WHAT IS BEING ASKED:
Transcribe the stretch of entries below from the line with "finishes the script." through the line with "return tagged(ob, label)", exactly and with both ends included; leave out all other lines.

DATA EXCERPTS:
:::
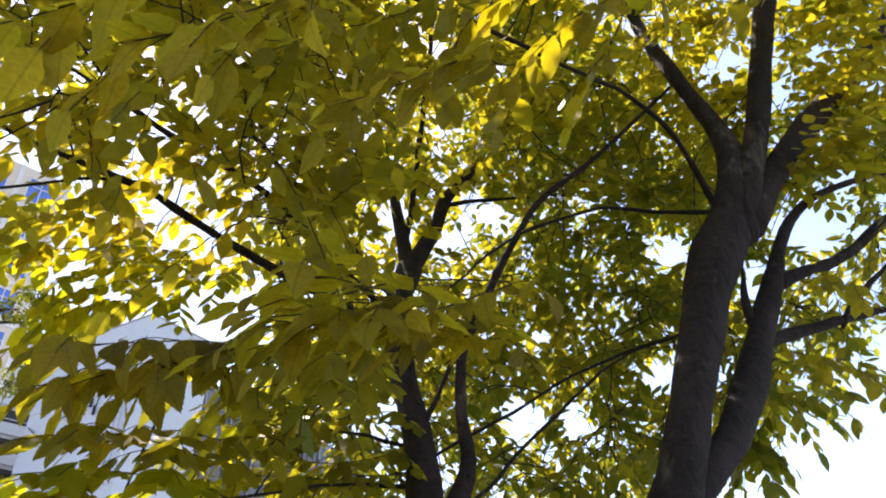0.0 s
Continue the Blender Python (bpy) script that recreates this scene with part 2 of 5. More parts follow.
def mesh_from(name, chunks, smooth=True):
    """One mesh out of chunks of (verts, faces), faces of three or four corners."""
    me = bpy.data.meshes.new(name)
    total, loops, starts, vs, pos = 0, [], [], [], 0
    for v, f in chunks:
        vs.append(v)
        loops.append((f + total).ravel())
        starts.append(pos + np.arange(len(f)) * f.shape[1])
        pos += f.size
        total += len(v)
    vs, loops, starts = np.concatenate(vs), np.concatenate(loops), np.concatenate(starts)
    me.vertices.add(len(vs))
    me.vertices.foreach_set("co", vs.astype(np.float32).ravel())
    me.loops.add(len(loops))
    me.loops.foreach_set("vertex_index", loops.astype(np.int32))
    me.polygons.add(len(starts))
    me.polygons.foreach_set("loop_start", starts.astype(np.int32))
    me.polygons.foreach_set("use_smooth", np.full(len(starts), smooth))
    me.update(calc_edges=True)
    me.validate()
    return me


# a leaf blade of unit length: midrib sunk, edges raised, a drawn-out tip
BLADE_V = np.array([(0, 0, 0), (0.16, 0.15, 0.02), (0.16, -0.15, 0.02), (0.42, 0.225, 0.035), (0.42, -0.225, 0.035), (0.7, 0.16, 0.02), (0.7, -0.16, 0.02), (1.0, 0, -0.08),
                    (0.42, 0, -0.02), (0.74, 0, -0.035)])
BLADE_F = np.array([(0, 8, 1), (1, 8, 3), (0, 2, 8), (2, 4, 8), (3, 8, 9), (3, 9, 5), (4, 9, 8), (4, 6, 9), (5, 9, 7), (6, 7, 9)])


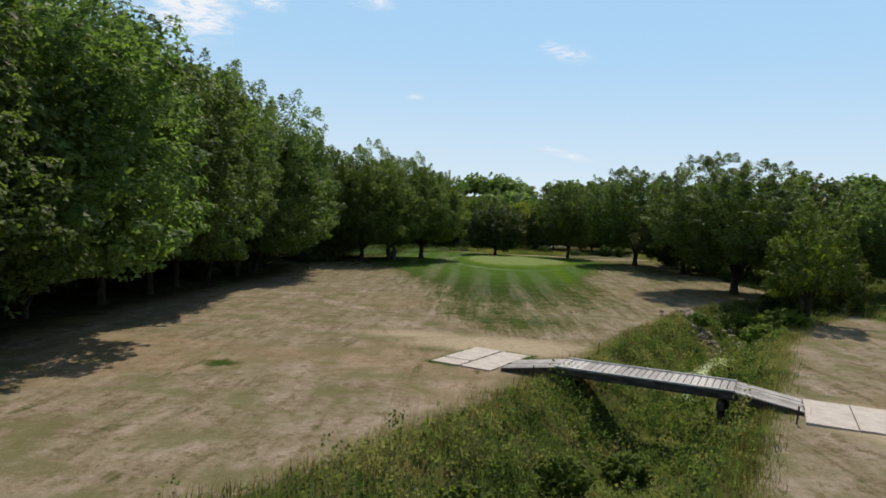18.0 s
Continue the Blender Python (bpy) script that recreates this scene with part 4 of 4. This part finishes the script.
def box_bm(sx, sy, sz, bevel=0.01, seed=None, wear=0.0):
    bm = bmesh.new()
    bmesh.ops.create_cube(bm, size=1)
    bmesh.ops.scale(bm, vec=(sx, sy, sz), verts=bm.verts)
    if bevel:
        bmesh.ops.bevel(bm, geom=bm.edges[:], offset=bevel, segments=1, affect="EDGES")
    if seed is not None:
        r = random.Random(seed)
        for v in bm.verts:
            v.co += Vector((r.uniform(-1, 1), r.uniform(-1, 1), r.uniform(-1, 1))) * wear
    return bm


def shared(name, data, parent, at, label=""):
    ob = new(name, data)
    ob.parent = parent
    ob.matrix_basis = at
    return tagged(ob, label)


def timber_material(name, dark, light, grain=(1.2, 30, 8)):
    m, n = material(name)
    p = n.place()
    g = n.noise(n.scaled(p, grain), 1.0, 4, 0.65)
    stain = n.noise(p, 1.7, 3)
    col = n.mix(n.step(g, 0.3, 0.72), dark, light)
    col = n.mix(n.step(stain, 0.5, 0.75, 0.0, 0.5), col, n.mix(1.0, col, (0.5, 0.47, 0.42), "MULTIPLY"))
    own = n.put("ShaderNodeHueSaturation", {"Color": col, "Value": n.math("MULTIPLY_ADD", n.rand(), 0.5, 0.72)}).outputs[0]
    n.finish(n.surface(own, 0.85, n.bump(g, 0.6, 0.01), spec=0.2))
    return m


def concrete_material(name, a, b):
    m, n = material(name)
    p = n.place()
    g = n.noise(p, 1.3, 5, 0.65)
    s = n.noise(p, 38, 3, 0.6)
    col = n.mix(n.step(g, 0.3, 0.7), a, b)
    col = n.mix(n.step(s, 0.45, 0.8, 0.0, 0.3), col, n.mix(1.0, col, (0.6, 0.58, 0.54), "MULTIPLY"))
    n.finish(n.surface(col, 0.88, n.bump(s, 0.4, 0.008), spec=0.25))
    return m


DECK = timber_material("weathered_plank", (0.22, 0.20, 0.18), (0.50, 0.47, 0.44))
DARKWOOD = timber_material("tarred_timber", (0.030, 0.025, 0.020), (0.095, 0.080, 0.066))
CURB = timber_material("pale_timber", (0.46, 0.44, 0.41), (0.68, 0.66, 0.63))
CONCRETE = concrete_material("slab_concrete", (0.40, 0.345, 0.295), (0.52, 0.46, 0.40))
ANGLE = math.degrees(math.atan2(-0.395, 0.919))
RAMP_A, RAMP_B = 3.05, 2.95
SPAN, WIDE = 8.65, 2.75
MID_Z, END_Z = 0.62, 0.17


def build_bridge():
    bridge = new("footbridge")
    bridge.matrix_basis = pose(9.5, 206.95, 0, 0, 0, ANGLE)
    tagged(bridge, "weathered grey timber cart bridge over the creek", "bridge")
    board = 0.33
    count = int(SPAN / board)
    plank = bpy.data.meshes.new("plank")
    bm = box_bm(board - 0.03, WIDE - 0.16, 0.06, 0.012)
    bm.to_mesh(plank)
    bm.free()
    plank.materials.append(DECK)
    turned = timber_material("deck_plank", (0.26, 0.24, 0.22), (0.56, 0.53, 0.50), (30, 1.2, 8))
    plank.materials[0] = turned
    r = random.Random(5)
    for k in range(count):
        shared("plank", plank, bridge, pose((k + 0.5) * SPAN / count, r.uniform(-0.015, 0.015), MID_Z + r.uniform(-0.006, 0.006), r.uniform(-0.3, 0.3), 0, r.uniform(-0.3, 0.3)))
    for s in (-1, 1):
        part("curb", box_bm(SPAN + 0.05, 0.13, 0.07, 0.012, 3, 0.004), CURB, bridge, "pale timber curb along the deck", pose(SPAN / 2, s * (WIDE / 2 - 0.05), MID_Z + 0.07))
        part("girder", box_bm(SPAN + 0.1, 0.16, 0.34, 0.015), DARKWOOD, bridge, "dark side beam under the deck", pose(SPAN / 2, s * (WIDE / 2 - 0.06), MID_Z - 0.205))
        part("girder", box_bm(SPAN, 0.14, 0.45, 0.01), DARKWOOD, bridge, "", pose(SPAN / 2, s * 0.45, MID_Z - 0.26))
    # sloping approaches, boarded lengthwise
    for x0, x1, z0, z1, n in ((-RAMP_A, 0, END_Z, MID_Z, 11), (SPAN, SPAN + RAMP_B, MID_Z, END_Z, 11)):
        length, rise = math.hypot(x1 - x0, z1 - z0), math.degrees(math.atan2(z1 - z0, x1 - x0))
        long_plank = bpy.data.meshes.new("plank")
        bm = box_bm(length - 0.02, WIDE / n - 0.022, 0.055, 0.01)
        bm.to_mesh(long_plank)
        bm.free()
        long_plank.materials.append(DECK)
        for k in range(n):
            shared("plank", long_plank, bridge, pose((x0 + x1) / 2 + r.uniform(-0.05, 0.05), (k + 0.5) * WIDE / n - WIDE / 2, (z0 + z1) / 2 + r.uniform(-0.005, 0.008), 0, -rise, 0))
        for s in (-1, 1):
            part("girder", box_bm(length, 0.14, 0.3, 0.012), DARKWOOD, bridge, "", pose((x0 + x1) / 2, s * (WIDE / 2 - 0.12), (z0 + z1) / 2 - 0.2, 0, -rise, 0))
    for x in (0.35, SPAN - 0.55):
        part("cap_beam", box_bm(0.34, WIDE + 0.5, 0.3, 0.02, 8, 0.01), DARKWOOD, bridge, "heavy timber beam across the piles", pose(x, 0, MID_Z - 0.72))
        for y in (-1.25, -0.42, 0.42, 1.25):
            bm = bmesh.new()
            bmesh.ops.create_cone(bm, cap_ends=True, segments=10, radius1=0.19, radius2=0.16, depth=2.9)
            part("pile", bm, DARKWOOD, bridge, "", pose(x, y, MID_Z - 2.3, r.uniform(-2, 2), r.uniform(-2, 2), 0))
        for k in range(5):
            part("backing_board", box_bm(0.07, WIDE + 0.2, 0.26, 0.01, k, 0.006), DARKWOOD, bridge, "", pose(x + (-0.25 if x < 2 else 0.25), 0, MID_Z - 1.0 - k * 0.29))
    return bridge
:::
ANSWER TO THE EXERCISE:
Continue the Blender Python (bpy) script that recreates this scene with part 4 of 4. This part finishes the script.
def box_bm(sx, sy, sz, bevel=0.01, seed=None, wear=0.0):
    bm = bmesh.new()
    bmesh.ops.create_cube(bm, size=1)
    bmesh.ops.scale(bm, vec=(sx, sy, sz), verts=bm.verts)
    if bevel:
        bmesh.ops.bevel(bm, geom=bm.edges[:], offset=bevel, segments=1, affect="EDGES")
    if seed is not None:
        r = random.Random(seed)
        for v in bm.verts:
            v.co += Vector((r.uniform(-1, 1), r.uniform(-1, 1), r.uniform(-1, 1))) * wear
    return bm


def shared(name, data, parent, at, label=""):
    ob = new(name, data)
    ob.parent = parent
    ob.matrix_basis = at
    return tagged(ob, label)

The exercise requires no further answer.